In his reaction, another member of the committee, Femi Falana, also said that the office of the Attorney-General of the Federation, and the Minister of Justice had not worked in the public interest and should therefore, be separated.
Falana said that there was no constitutional provision for a Minister of Justice to also serve as the attorney general.
"One of the reasons is constitutional. By virtue of Section 174 of the 1999 Constitution, while the President has the power to appoint an Attorney General, it is not required by law that the Attorney-General shall be the Minister of Justice.
"Section 174 does not say that the Attorney-General shall be the Minister of Justice but by convention over the years, the President has always asked the Attorney General to be the Minister of Justice.
"But in line with the common trend and based on our experience as a people, the two offices have not worked in the public interest most of the time.
"We had an attorney general in the recent past who, upon the completion of his term, was suspended as a Senior Advocate of Nigeria because he grossly abused the office and became the defence counsel to accused persons being tried by the government of which he was the chief law officer,” he said.
He said that many attorneys general at federal and state levels terminated "serious corruption cases” by filing that government was not willing to prosecute "whereas the public was demanding for justice".
According to Falana, some also terminated cases for which they were the defence counsel before they were appointed attorneys-general.
He explained that one of the reasons the culture of impunity was on the rise in the country was usually because of the conflict between an attorney general and the minister of justice.
He said, "because the minister of justice is a member of the government and the President or the governor wants a case discontinued, it is always a very difficult decision to take.
"We also want to relieve our colleagues of the burden of having to fight with their conscience because the president or governor has insisted that a case be discontinued.”
Falana recalled that it was the British colonial regime that fused the two positions but pointed out that in the United Kingdom, the two offices had since been separated.
He also said that in the ECOWAS, out of the 15 member states, 10 had seen the wisdom in separating the office of the minister of justice from that of the attorney general.
"In the francophone countries, the attorney general is called "de procure generale”; he’s the defender of the public interest.
"Whether the president or governor is interested in a case or not, the attorney general as the defender of public interest will prosecute any indictable offence and that's what we are calling for in our country,” he said.
- NAN
Deputy Chairman of the committee, Prof Auwalu Yadudu, made this known in Abuja.
Yadudu said that the recommendation was to ensure the independence of the office of the Attorney-General from political influence.
He said that the two offices should not be occupied by an individual in order to ensure justice.
"Of course, we have adopted a recommendation that will help, if you separate the office of the Attorney General from that of the Minister of Justice.
"This will ensure that the person appointed to the office of the Attorney General enjoys sufficient independence and autonomy to do justice to all cases that will come before him,” he stated.
A former Attorney-General of the Federation and Minister of Justice, Bayo Ojo, who is a member of the committee, said he had no opinion different from the resolution of the committee.
According to him, the committee decided that the office should be separated; "so, I don’t want to talk about any individual opinion in the committee''.
In his reaction, another member of the committee, Femi Falana, also said that the office of the Attorney-General of the Federation, and the Minister of Justice had not worked in the public interest and should therefore, be separated.
Falana said that there was no constitutional provision for a Minister of Justice to also serve as the attorney general.
"One of the reasons is constitutional.
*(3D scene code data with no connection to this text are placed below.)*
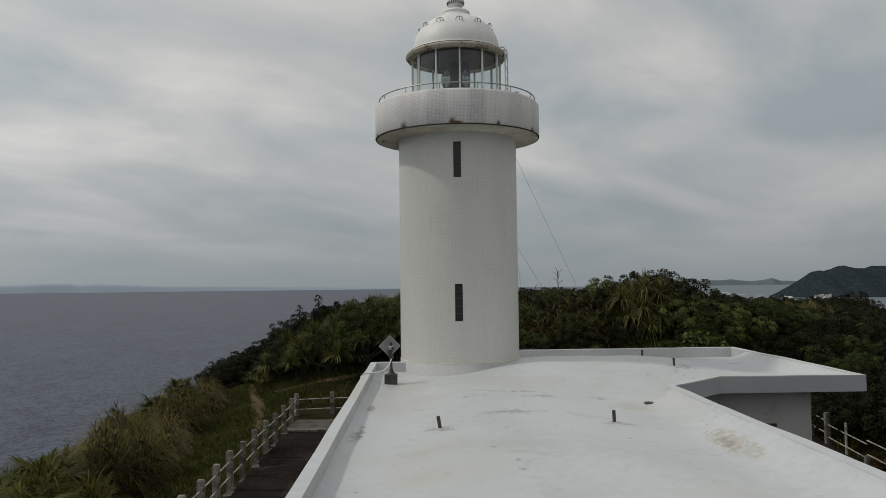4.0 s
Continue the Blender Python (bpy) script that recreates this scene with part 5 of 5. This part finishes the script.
def turf(name, label, n, area, seed, h=0.14, w=0.02, mat="turf"):
    global RNG
    RNG = np.random.default_rng(seed)
    x0, x1, y0, y1, ok = area
    x, y = RNG.uniform(x0, x1, n), RNG.uniform(y0, y1, n)
    keep = ok(x, y)
    x, y = x[keep], y[keep]
    n = len(x)
    a = RNG.uniform(0, 2 * np.pi, n)
    el = RNG.uniform(0.7, 1.4, n)
    out = np.stack([np.cos(a) * np.cos(el), np.sin(a) * np.cos(el), np.zeros(n)], 1)
    up = np.stack([np.zeros(n), np.zeros(n), np.sin(el)], 1)
    tall = h * (0.7 + 0.6 * np.clip(0.5 + 0.5 * wobble(x, y, 1.6), 0, 1))
    V, Q = straps(np.stack([x, y, ground_z(x, y) - 0.02], 1), out, up, tall * RNG.uniform(0.6, 1.5, n), np.full(n, w), RNG.uniform(0.1, 0.5, n), 2)
    return tagged(new(name, quads_mesh(name, V, Q, mat)), label, "grass", kind="stuff")


def path_x(y):
    return np.interp(y, (14.0, 18.2, 20.0, 22.0, 23.2, 25.0, 27.5, 30.0), (-4.0, -4.15, -4.42, -4.9, -5.1, -5.9, -5.6, -4.6)) + 0.05 * np.sin(y * 2.1)


def path_half(y):
    return np.interp(y, (17.5, 20.0, 22.6, 23.6, 25.0, 26.0), (0.06, 0.10, 0.16, 0.17, 0.05, 0.0)) * (1 + 0.25 * np.sin(y * 2.3) + 0.15 * np.sin(y * 5.1))


def bare(x, y):
    """Trodden earth: the path, its side branch and some worn spots."""
    rag = 0.09 * np.sin(x * 17 + y * 9) + 0.08 * np.sin(x * 31 - y * 23) + np.random.default_rng(9).normal(size=np.shape(x)) * 0.06
    main = (np.abs(x - path_x(y)) < path_half(y) + rag) & (y > 17.5) & (y < 26)
    side = (np.abs(y - (24.45 + 0.16 * (x + 4.4))) < 0.05 + rag) & (x > -4.9) & (x < -1.2)
    worn = wobble(x, y, 1.9, 2.0) > 1.15
    return main | side | (worn & (y > 19))


turf("short_grass", "short green turf between the railing and the tall grass", 95000, (-8.0, -3.5, 7, 28, lambda x, y: (x > lawn_edge(y) - 0.15) & ~bare(x, y) & (np.random.default_rng(5).uniform(size=len(x)) < np.interp(y, (7, 9, 13), (0.15, 0.5, 1)))), 71)
turf("short_grass", "short green turf behind the yard", 60000, (-3.5, 14, 19.8, 27, lambda x, y: ((y > 22.1) | (x > -1.0)) & ~bare(x, y)), 72, 0.18)
turf("short_grass", "fresh grass in the small clearing among the shrubs", 5000, (9.0, 12.4, 23.4, 25.9, lambda x, y: (x - 10.7) ** 2 / 2.2 + (y - 24.6) ** 2 / 1.2 < 1.1), 74, 0.3, 0.025, "turfbright")
turf("short_grass", "rough turf at the foot of the landward railing", 16000, (10.5, 16, -3, 20, lambda x, y: (x > right_edge(y) + 0.1) & (x < right_edge(y) + 2.0)), 73, 0.2)


def path_mesh(name, X, Y):
    n, m = X.shape
    Z = ground_z(X, Y) + 0.012
    i = (np.arange(n - 1)[:, None] * m + np.arange(m - 1)[None, :]).ravel()
    return quads_mesh(name, np.stack([X, Y, Z], -1).reshape(-1, 3), np.stack([i, i + 1, i + m + 1, i + m], 1), "path")


cols = np.linspace(-1, 1, 9)[None, :]
ys = np.linspace(17.5, 25.9, 70)[:, None]
tagged(new("footpath", path_mesh("footpath", path_x(ys) + cols * (path_half(ys) + 0.06), ys + 0 * cols)), "narrow trodden brown earth path through the grass", "path", kind="structure")
xs = np.linspace(-4.8, -1.2, 40)[:, None]
tagged(new("footpath", path_mesh("footpath", xs + 0 * cols, 24.45 + 0.16 * (xs + 4.4) + cols * 0.13 + 0.05)), "faint earth track branching off below the shrubs", "path", kind="structure")
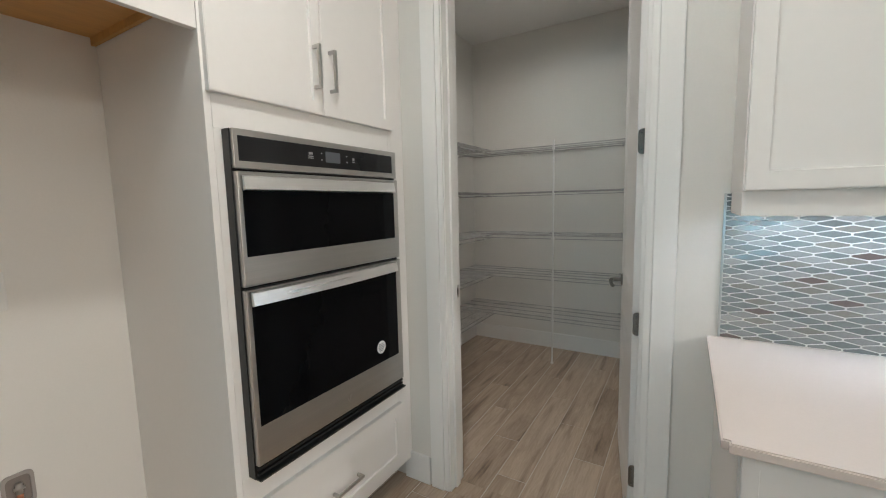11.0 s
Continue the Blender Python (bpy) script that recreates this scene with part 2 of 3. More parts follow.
M_MOSAIC = mosaic_tile("glass_mosaic")
M_GLASS = glass_material("window_glass")
M_LED = glow("led_strip", (1.0, 0.95, 0.88), 14.0)
M_CAN = glow("lamp_lens", (1.0, 0.90, 0.78), 9.0)
M_VINYL = surface("window_vinyl", (0.74, 0.745, 0.75), 0.4, vary=0.02, scale=4, fine=60, bump=0.02)
M_SILL = surface("marble_sill", (0.62, 0.61, 0.60), 0.25, vary=0.10, scale=9, fine=50, bump=0.01)
M_STUCCO = surface("blue_stucco", (0.25, 0.68, 0.95), 0.85, vary=0.05, scale=1.2, fine=60, bump=0.3)
# neighbour's window reveal: stucco blue darkened, its shade put into the colour
M_REVEAL = surface("shaded_reveal", (0.20, 0.46, 0.66), 0.7, vary=0.04, scale=2, fine=40, bump=0.05)
M_SOFFIT = surface("soffit_paint", (0.55, 0.76, 0.86), 0.6, vary=0.03, scale=2, fine=40, bump=0.05)
M_ROOF = surface("grey_roof_tile", (0.34, 0.47, 0.55), 0.75, vary=0.16, scale=2, fine=30, bump=0.3, per_object=0.15)
M_GRASS = surface("lawn", (0.07, 0.11, 0.04), 0.9, vary=0.3, scale=2, fine=60, bump=0.5)
M_TRUNK = surface("palm_bark", (0.20, 0.17, 0.13), 0.9, vary=0.25, scale=6, fine=40, bump=0.5)
M_FROND = surface("palm_leaf", (0.06, 0.11, 0.05), 0.5, vary=0.25, scale=6, fine=40, bump=0.1)
M_SKY = glow("pale_clouds", (0.47, 0.80, 1.0), 2.0)
M_TEAL = surface("tinted_pane", (0.06, 0.22, 0.24), 0.5, spec=0.1, vary=0.2, scale=2, fine=20, bump=0.0)


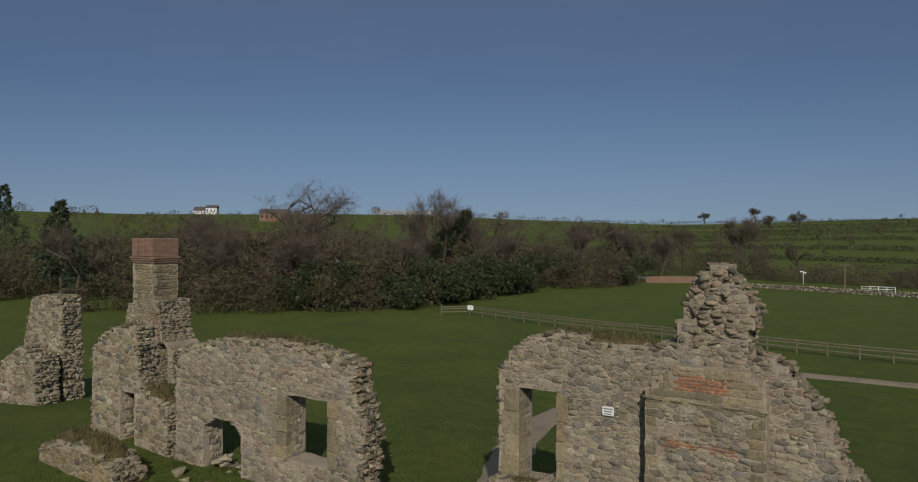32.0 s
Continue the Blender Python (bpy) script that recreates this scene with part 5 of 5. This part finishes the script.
def twig_cloud(name, label, bushes, mat, count, width):
    """Bare shrubs as upward brushes of fine twigs; bushes: (x, y, z, radius, height)."""
    b = np.array(bushes)
    n = len(b)
    i = np.repeat(np.arange(n), count)
    m = len(i)
    ang, rad = rng.uniform(0, 6.283, m), np.sqrt(rng.uniform(0, 1, m))
    hz = rng.uniform(0.03, 0.86, m)
    prof = np.sqrt(np.clip(1.05 - (hz * 1.12) ** 2.2, 0.02, 1.0))
    p = b[i, :3] + np.c_[np.cos(ang) * rad * b[i, 3] * prof, np.sin(ang) * rad * b[i, 3] * prof, hz * b[i, 4]]
    d = np.c_[np.cos(ang) * rad * 0.8, np.sin(ang) * rad * 0.8, np.full(m, 0.45)] + rng.normal(size=(m, 3)) * 0.75
    q = p + d * (rng.uniform(0.3, 1.0, m) * b[i, 4] * 0.12)[:, None]
    s = np.cross(d, rng.normal(size=(m, 3)))
    s = s / np.linalg.norm(s, axis=1, keepdims=True) * (width * rng.uniform(0.5, 1.4, m))[:, None]
    v = np.stack([p - s, p + s, q], 1).reshape(-1, 3)
    ob = link(name, fast_mesh(name, v, [np.arange(3 * m).reshape(m, 3)]), mat)
    return tagged(ob, label, "thicket", kind="stuff")


def belt_spots(seed, step, depth0, depth1, tall0, tall1, jitter=2.0):
    r = random.Random(seed)
    out = []
    line = smooth_line(BELT, 12)
    acc = 0.0
    for a, b in zip(line, line[1:]):
        acc += (b - a).length
        if acc < step:
            continue
        acc = 0.0
        t = (b - a).normalized()
        nrm = Vector((-t.y, t.x))
        if nrm.x > 0:
            nrm = -nrm
        d = depth0
        while d < depth1:
            p = a + nrm * (d + r.uniform(-1, 1) * jitter) + t * r.uniform(-1, 1) * jitter
            f = (d - depth0) / (depth1 - depth0)
            h = (tall0 + (tall1 - tall0) * f) * r.uniform(0.5, 1.25)
            out.append((p.x, p.y, gz(p.x, p.y) - 0.1, h * r.uniform(0.38, 0.6), h))
            d += step * r.uniform(0.8, 1.3)
    return out


spots_ = [b for b in belt_spots(1, 3.4, 1.0, 34.0, 5.4, 10.0) if math.hypot(b[0] + 139, b[1] - 31) > 13]
twig_cloud("brown_thicket", "dense brown winter thicket of bare shrubs", spots_[0::2], M_TWIG, 520, 0.075)
twig_cloud("olive_thicket", "dense olive-brown thicket of budding shrubs", spots_[1::2], M_TWIG2, 520, 0.075)
back_ = belt_spots(2, 9.0, 36.0, 170.0, 7.5, 9.0, 5.0)
twig_cloud("brown_thicket", "distant brown woodland", back_[0::2], M_TWIG, 300, 0.12)
twig_cloud("olive_thicket", "distant olive-brown woodland", back_[1::2], M_TWIG2, 300, 0.12)
r_ = random.Random(9)
ever_ = []
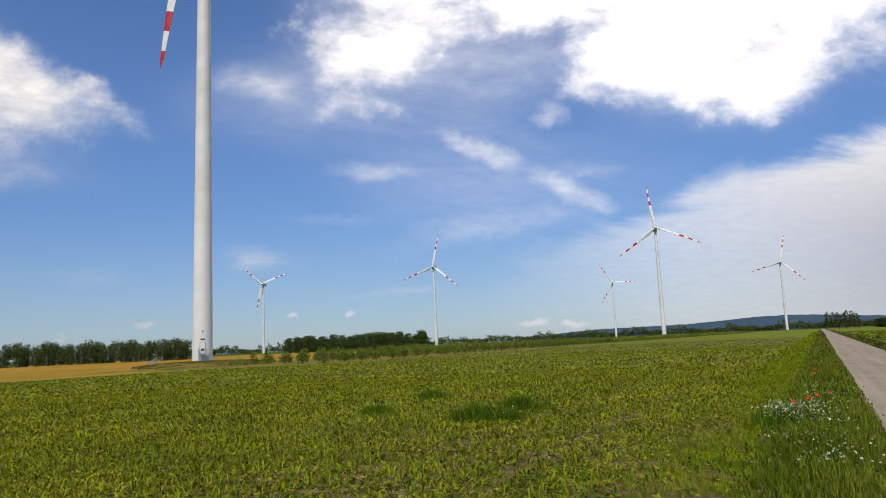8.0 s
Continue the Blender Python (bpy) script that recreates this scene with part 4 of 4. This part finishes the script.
def build_tower_foot():
    door = new("tower_door")
    part("door_leaf", bevel_box(0.95, 0.1, 2.1, (0, -2.03, 2.75), 0.03), M_PAINT, door, "pale steel door")
    part("door_frame", bevel_box(1.15, 0.06, 2.3, (0, -1.99, 2.75), 0.03), M_STEEL, door)
    part("louvre", bevel_box(0.6, 0.03, 0.5, (0, -2.1, 2.3), 0.01), M_DARK, door)
    part("lintel_vent", bevel_box(0.9, 0.25, 0.25, (0, -1.92, 4.45), 0.05), M_DARK, door)
    part("lamp", bevel_box(0.25, 0.2, 0.35, (0, -1.9, 6.0), 0.04), M_DARK, door)
    door.matrix_world = Matrix.Translation(at_tower(0, 0, 0.4)) @ Matrix.Rotation(FACE, 4, "Z")
    tagged(door, "pale steel door low in the turbine tower", "door")
    steps = new("steel_stairs")
    part("landing", bevel_box(1.7, 1.2, 0.08, (0, -2.75, 1.62), 0.02), M_STEEL, steps)
    for i in range(7):
        part("tread", bevel_box(1.0, 0.26, 0.04, (0, -3.5 - i * 0.25, 1.45 - i * 0.2), 0.005, 1), M_STEEL, steps)
    for x in (-0.52, 0.52):
        part("stringer", rod([(x, -3.3, 1.6), (x, -5.2, 0.0)], [0.06, 0.06]), M_STEEL, steps)
        part("handrail", rod([(x * 1.5, -2.2, 2.65), (x * 1.5, -3.3, 2.65), (x, -5.2, 1.05)], [0.035] * 3), M_STEEL, steps)
    for x in (-0.8, 0.8):
        for y in (-2.25, -3.3):
            part("post", rod([(x, y, 0.0), (x, y, 2.65)], [0.045, 0.045]), M_STEEL, steps)
    for x in (-0.52, 0.52):
        part("post", rod([(x, -5.15, 0.0), (x, -5.15, 1.08)], [0.045, 0.045]), M_STEEL, steps)
    steps.matrix_world = Matrix.Translation(at_tower(0, 0, 0.4)) @ Matrix.Rotation(FACE, 4, "Z")
    tagged(steps, "grey galvanised steel stairs up to the tower door", "stairs")
    # short flight with handrails up the side of the mound
    flight = new("mound_steps")
    for i in range(6):
        part("tread", bevel_box(0.3, 1.0, 0.05, (-0.75 + i * 0.3, 0, 0.08 + i * 0.17), 0.01, 1), M_STEEL, flight)
    for y in (-0.5, 0.5):
        part("handrail", rod([(-1.2, y, 0.75), (0.8, y, 1.95), (2.0, y, 1.95)], [0.05] * 3), M_STEEL, flight)
        part("knee_rail", rod([(-1.0, y, 0.4), (0.8, y, 1.5), (2.0, y, 1.5)], [0.035] * 3), M_STEEL, flight)
        part("stringer", rod([(-1.0, y, 0.0), (0.8, y, 1.0)], [0.06] * 2), M_STEEL, flight)
        for x, z in ((-1.0, 0.8), (0.0, 1.45), (0.8, 1.95), (2.0, 1.95)):
            part("post", rod([(x, y, -0.1), (x, y, z)], [0.045] * 2), M_STEEL, flight)
    flight.matrix_world = Matrix.Translation(at_tower(-8.4, -16, -0.05)) @ Matrix.Rotation(FACE + 0.25, 4, "Z") @ Matrix.Scale(0.8, 4)
    tagged(flight, "pale metal steps with handrails at the mound's edge", "stairs")


def build_plank_stack():
    s = new("plank_stack")
    rng = random.Random(2)
    for y in (-0.8, 0.8):
        part("bearer", bevel_box(0.2, 0.9, 0.2, (y, 0, 0.1), 0.01), M_PLANK, s)
    for lay_ in range(3):
        for q in range(3):
            part("plank", bevel_box(2.8 + rng.uniform(-0.2, 0.2), 0.26, 0.09, (rng.uniform(-0.1, 0.1), -0.3 + q * 0.3, 0.25 + lay_ * 0.1), 0.01), M_PLANK, s)
    p = toward(37.5, 0) * 96
    s.matrix_world = pose(p.x, p.y, 0, 0, 0, 38)
    tagged(s, "low stack of weathered planks at the field's edge", "planks")


build_mound()
build_tower_foot()
build_plank_stack()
By virtue of Section 174 of the 1999 Constitution, while the President has the power to appoint an Attorney General, it is not required by law that the Attorney-General shall be the Minister of Justice.
"Section 174 does not say that the Attorney-General shall be the Minister of Justice but by convention over the years, the President has always asked the Attorney General to be the Minister of Justice.
"But in line with the common trend and based on our experience as a people, the two offices have not worked in the public interest most of the time.
"We had an attorney general in the recent past who, upon the completion of his term, was suspended as a Senior Advocate of Nigeria because he grossly abused the office and became the defence counsel to accused persons being tried by the government of which he was the chief law officer,” he said.
He said that many attorneys general at federal and state levels terminated "serious corruption cases” by filing that government was not willing to prosecute "whereas the public was demanding for justice".
According to Falana, some also terminated cases for which they were the defence counsel before they were appointed attorneys-general.
He explained that one of the reasons the culture of impunity was on the rise in the country was usually because of the conflict between an attorney general and the minister of justice.
He said, "because the minister of justice is a member of the government and the President or the governor wants a case discontinued, it is always a very difficult decision to take.
"We also want to relieve our colleagues of the burden of having to fight with their conscience because the president or governor has insisted that a case be discontinued.”
Falana recalled that it was the British colonial regime that fused the two positions but pointed out that in the United Kingdom, the two offices had since been separated.
He also said that in the ECOWAS, out of the 15 member states, 10 had seen the wisdom in separating the office of the minister of justice from that of the attorney general.
"In the francophone countries, the attorney general is called "de procure generale”; he’s the defender of the public interest.
"Whether the president or governor is interested in a case or not, the attorney general as the defender of public interest will prosecute any indictable offence and that's what we are calling for in our country,” he said.